In some cases, e.g. Italians, Pakistanis, the nation has its own religion, to which there are adherents and the contrary. Our case falls into this category.

Please forget the title of "Chosen People", it is worthless because it is self inflicted. In my opinion it still has another dimension: the inherent difficulty of the Jews to look at themselves with objectivity.

Think deeply about it.
Ricardo Hadis
Buenos Aires
September 5, 2014
land
Rights in the land of Israel without observing the Jewish religion. One can start at a very low place in life but work towards one`s destiny.
Anonymous
toronto
September 3, 2014
Jewishness is not a religion. It is a state of being. For some, it is cultural. For some, it includes worship. For some, it is something that their parents had but which they refuse to acknowledge. Even those last ones, however, retain some vestige of the culture, if only the willingness to question assumptions and conventions and to live on the margins.

Among other things, a Jew is not part of the ruling elite, but is subject to a larger majority.

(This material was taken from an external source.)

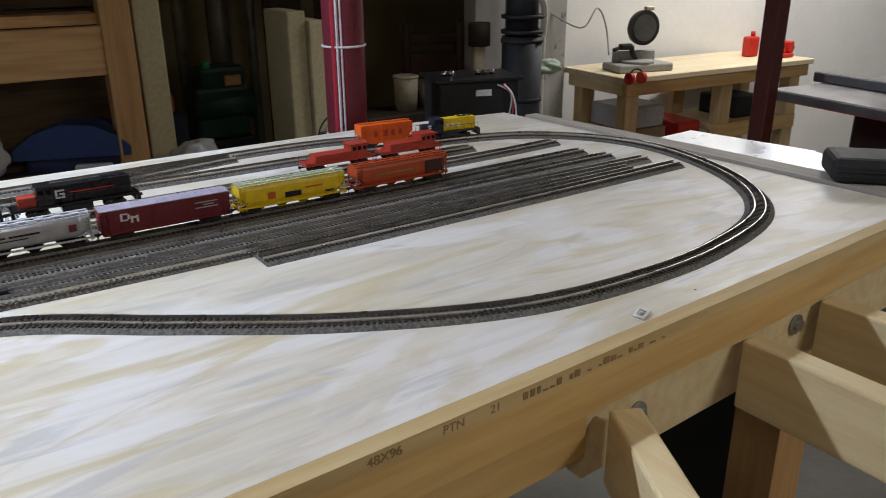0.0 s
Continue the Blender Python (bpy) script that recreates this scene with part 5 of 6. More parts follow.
# ---- boxes and tools by the screens ----
o = thing("model_carton", "olive gold model kit carton with a window and dark red top", "carton", pose(-1.275, 0.545, T, 0, 0, 58.9))
q = B(); box(q, 0, 0.312, 0, 0.062, 0.0, 0.094)
part("carton", q, P("olive_card", (0.34, 0.28, 0.12), 0.55), o)
q = B(); box(q, -0.0005, 0.3125, -0.0005, 0.0625, 0.0935, 0.0965)
part("lid_flap", q, P("dark_red_card", (0.16, 0.02, 0.025), 0.5), o, "dark red top flap")
q = B()
pr = [(0.004, 0.058), (0.05, 0.060), (0.095, 0.068), (0.075, 0.078), (0.05, 0.088), (0.02, 0.082), (0.004, 0.086)]
q.faces.new([q.verts.new((x, -0.0004, z)) for x, z in pr])
part("printed_sky", q, P("pale_print", (0.62, 0.58, 0.46), 0.6), o, "pale printed landscape")
q = B(); box(q, 0.042, 0.195, -0.0012, 0.0002, 0.026, 0.072)
part("window", q, P("smoked_window", (0.10, 0.095, 0.09), 0.15), o, "dark clear window")
q = B(); box(q, 0.06, 0.18, -0.0016, -0.001, 0.032, 0.046); box(q, 0.07, 0.165, -0.0017, -0.0011, 0.046, 0.050)
part("model_behind_window", q, P("grey_model", (0.20, 0.19, 0.18), 0.5), o)
q = B(); box(q, 0.142, 0.188, -0.0017, -0.001, 0.054, 0.068)
part("pale_label", q, GREYP, o)
random.seed(4)
for k in range(5):
    for j in range(11):
        q = B(); x0 = 0.213 + k * 0.013; z0 = 0.008 + j * 0.0072
        box(q, x0, x0 + 0.006 + 0.005 * random.random(), -0.0007, 0.0001, z0, z0 + 0.003)
        part("print_bar", q, P("gold_print", (0.55, 0.47, 0.24), 0.5), o)
q = B(); box(q, 0.3124, 0.3132, 0.010, 0.050, 0.02, 0.085)
part("end_label", q, WHT, o)
# chipboard offcut with spool and cut-off wires
OSB = mat("chipboard", (0.72, 0.59, 0.34), 0.7, var=0.12, scale=120, bump=0.3, fine=300, col2=(0.56, 0.43, 0.2))
b = B(); slab(b, [(-1.116, 0.521), (-1.015, 0.672), (-1.128, 0.765), (-1.236, 0.602)], T, T + 0.0165)
tagged(part("chipboard_offcut", b, OSB), "yellow chipboard offcut with wires and a spool on it", "board offcut")
b = B(); slab(b, [(-1.135, 0.765), (-1.010, 0.676), (-0.995, 0.700), (-1.118, 0.790)], T, T + 0.004)
tagged(part("thin_wood_strip", b, OSB), "thin pale wood strip beside the chipboard", "wood strip")
o = thing("solder_spool", "small solder spool with a white and red rim", "spool", pose(-1.180, 0.612, T + 0.0165) @ Matrix.Scale(0.9, 4))
q = B(); cyl(q, (0, 0, 0), (0, 0, 0.003), 0.021, 28); cyl(q, (0, 0, 0.024), (0, 0, 0.027), 0.023, 28)
part("flange", q, WHT, o)
q = B(); cyl(q, (0, 0, 0.003), (0, 0, 0.024), 0.016, 24)
for k in range(9):
    tube(q, [(0.0163 * math.cos(t), 0.0163 * math.sin(t), 0.0045 + 0.0022 * k) for t in [2 * math.pi * i / 24 for i in range(24)]], 0.001, 5, True)
part("solder_wire", q, STEEL, o, "bright wound solder")
q = B(); cyl(q, (0, 0, 0.0270), (0, 0, 0.0274), 0.011, 24)
part("label", q, CRED, o)
q = B(); cyl(q, (0, 0, 0.0274), (0, 0, 0.0278), 0.006, 20)
part("bore", q, BLACKM, o)
random.seed(7)
for k in range(46):
    cx, cy = ((-1.128, 0.672), (-1.085, 0.668), (-1.125, 0.585))[0 if k < 20 else 1 if k < 40 else 2]
    x, y, a = cx + random.gauss(0, 0.016), cy + random.gauss(0, 0.012), random.uniform(0, 3.1)
    ln = random.uniform(0.008, 0.018)
    b = B(); z = T + 0.0178 + 0.0015 * (k % 4)
    tube(b, [(x - ln * math.cos(a), y - ln * math.sin(a), z), (x, y, z + 0.0025), (x + ln * math.cos(a), y + ln * math.sin(a), z)], 0.0011, 5)
    tagged(part("wire_scrap", b, BLACKM if k % 5 else STEEL), "short black wire scrap on the chipboard", "wire scrap", "wire scraps")
# soldering iron
o = thing("soldering_iron", "black soldering iron with a grey collar and brown tip guard", "soldering iron")
P0, P1 = Vector((-1.026, 0.640, T + 0.006)), Vector((-0.944, 0.872, T + 0.016))
dv = P1 - P0
at = lambda u: P0 + dv * u
q = B(); cyl(q, at(0), at(0.28), 0.0012, 12, 0.0065); cyl(q, at(0.28), at(0.50), 0.0065, 16)
part("shaft", q, P("burnt_metal", (0.07, 0.045, 0.035), 0.4), o)
q = B()
for k in range(3):
    cyl(q, at(0.42) + Vector((0, 0, 0.006 - 0.004 * k)), at(0.55) + Vector((0, 0, 0.010 - 0.006 * k)), 0.0012, 6)
part("guard_wire", q, STEEL, o)
q = B(); cyl(q, at(0.52), at(0.56), 0.011, 20, 0.0145); cyl(q, at(0.56), at(0.70), 0.0145, 20, 0.0115)
part("collar", q, P("grey_rubber", (0.13, 0.15, 0.18), 0.6), o, "grey rubber collar")
q = B(); cyl(q, at(0.70), at(0.80), 0.0110, 20, 0.0095); cyl(q, at(0.80), at(0.93), 0.0095, 20, 0.0105); cyl(q, at(0.93), at(1.0), 0.0105, 20, 0.006)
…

Even a secular Jew lives as a minority in a majority Christian population. Being a minority is itself a powerful influence on the mind set of the individual, even if s/he is ignorant of Jewish culture and worship. People who live on the margins see the pros and cons of both sides and hence have perspective. When such people also manage to have some influence, interesting things, often good things, can happen, whether they are actively Jewish or not.

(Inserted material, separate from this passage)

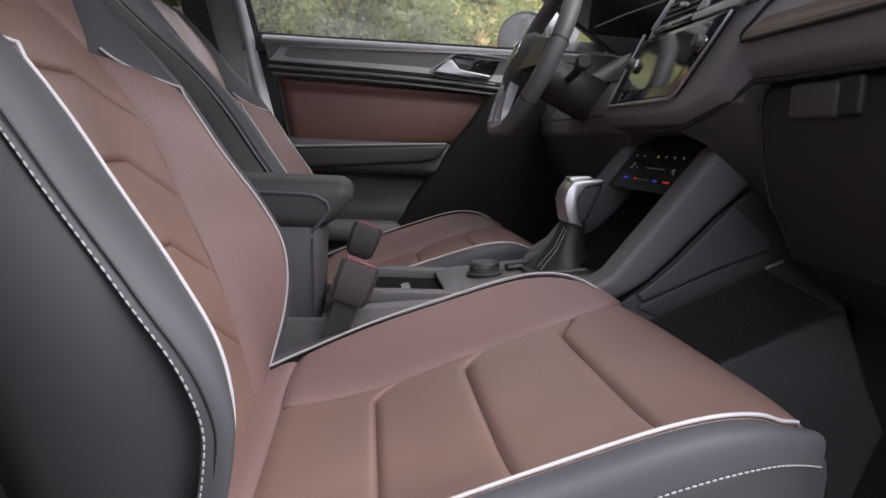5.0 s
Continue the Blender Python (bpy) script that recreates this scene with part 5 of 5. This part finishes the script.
def woods(name, count, where, leaf, tones, seed, many=130):
    """A mass of foliage that nobody could count: uneven humps of leaf clumps, each hump of one tone."""
    rng = np.random.default_rng(seed)
    verts, faces, tone = [], [], []
    humps = [(*where(rng), tones[int(rng.random() * len(tones))]) for _ in range(many)]
    for c, r, m in humps:
        c.z = min(c.z, treeline(c.x, c.y) - 1.45 * r)
    for k in range(count):
        c, r, m = humps[int(rng.random() * len(humps))]
        d = Vector((rng.normal(), rng.normal(), abs(rng.normal()) * 1.2))
        d.normalize()
        knob = 1 + 0.55 * noise.noise(d * 3.1 + c)
        p = c + Vector((d.x * r, d.y * r, d.z * r * 1.25)) * knob * (0.84 + 0.2 * rng.random())
        d = (d + Vector((rng.normal(), rng.normal(), rng.normal())) * 0.33).normalized()
        a = d.cross(Vector((rng.normal(), rng.normal(), rng.normal()))).normalized()
        b = d.cross(a)
        s = leaf * (0.6 + 0.9 * rng.random())
        n = len(verts)
        verts += [p - a * s, p + b * s * 1.2, p + a * s]
        faces.append((n, n + 1, n + 2))
        tone.append(m)
    me = bpy.data.meshes.new(name)
    me.from_pydata([tuple(v) for v in verts], [], faces)
    for m in FOLIAGE:
        me.materials.append(m)
    me.polygons.foreach_set("material_index", tone)
    return tagged(new(name, me), "dense autumn woods on the slope", "woods", kind="stuff")


def near_bushes(rng):
    x, y = -28 + 46 * rng.random(), 20.5 + 8 * rng.random()
    return Vector((x, y, hill(x, y) - 0.4)), 1.4 + 1.7 * rng.random()
def mid_woods(rng):
    y = 25 + 27 * rng.random()
    x = y * (-0.95 + 1.45 * rng.random())
    return Vector((x, y, hill(x, y) - 0.6)), 1.6 + 2.0 * rng.random()
def far_woods(rng):
    y = 34 + 34 * rng.random()
    x = y * (-1.1 + 1.8 * rng.random())
    return Vector((x, y, hill(x, y) - 0.5)), 2.6 + 2.4 * rng.random()
def high_woods(rng):
    y = 50 + 62 * rng.random()
    x = y * (-1.15 + 1.15 * rng.random())
    return Vector((x, y, hill(x, y) - 0.5)), 4.0 + 3.0 * rng.random()
woods("undergrowth", 170000, near_bushes, 0.10, (0, 0, 1, 4), 21, 150)
woods("mid_woods", 260000, mid_woods, 0.145, (0, 1, 1, 4, 2, 0, 4, 1, 0, 3), 28, 330)
woods("far_woods", 90000, far_woods, 0.36, (0, 1, 1, 2, 4), 23, 330)
woods("high_woods", 90000, high_woods, 0.55, (4, 1, 4, 0, 3), 26, 330)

Of course, ideals may condone atrocities in the name of their ideals. Beware of ideologues
Inanna
Baton Rouge
September 1, 2014
What makes a Jew Jewish?
For me being Jewish is more than telling someone my religion for me it means a holiness I feel when I go to Shul for Shabbat Services or on the High Holidays I feel like everything will be ok. I feel a connection with Hashem I open my heart and soul to the prayers and I feel peaceful and thankful that I am a Jew. I love everything about it, especially when I listen to the Hazzan's or Debbie Friedman z'l.
Shirlee Rosenthal
Houston
June 19, 2014
to David of Toledo
Sorry I did not know that the Pledge of Allegiance included God only lately.
Anyway my point was, it was socially rejected to say you were a non-believer in the US until, say, almost the end of the 20th century, yes, of the common era.
Perhaps the fear of a God has for long been a necessary (but not sufficient) indicator of honesty and trustworthiness.
Ricardo Hadis
Buenos Aires
June 18, 2014
To those with a Jewish father but not a Jewish mother....
Christians cannot claim to be Christians because of their fathers being Christian.

They have to get baptized in order to be Christians.

In one European community, the mother tells the infant that he is a pagan, and that she wants him to "convert" to Christianity. Nobody can be born Christian. They all have to convert.

Jews CAN be "born" Jews--if their mother's mother's mother was a Jew. (before that, we could rely on our mothers to be Jews if they said so. Nowadays our mothers may be the daughter of a Jewish father but not a Jewish mother, so we cannot rely on her alone, but must enquire about her own mother and grandma.

But anyone who accepts Torah and agrees to live by it can be certified by a bet din as a Jew. So if your father is a Jew, ask the bet din what you need to learn in order for them to accept your promise to live by Torah.

Go for it! Come home to us!
Noah
Toledo
June 18, 2014
Ricardo, your remarks about the USA are in error
The phrase "under Gd" was added t the pledge of allegiance after I became an adult. When I was a child, we said the Pledge of Allegiance as the opening exercises in school, but it did not yet have that phrase in it.

The pledge of allegiance is NOT a founding document of the USA. It was instituted in the late 19th century to be sure children of immigrants would be loyal citizens.

The only reference to Gd in the Declaration of Independence is the claim that all men are endowed by "their Creator" with "certain unalienable rights" including "life, liberty, and the pursuit of happiness".

The Constitution of the United States makes no reference to Gd, but insists that there be no law establishing any religion. It does, however, use "a.d." for the date, merely because "c.e." had not yet been proposed as an alternative (or if it had, they did not know of it).

Most of the framers, both of the Declaration and of the Constitution, were Deists rather than members of conventional religions.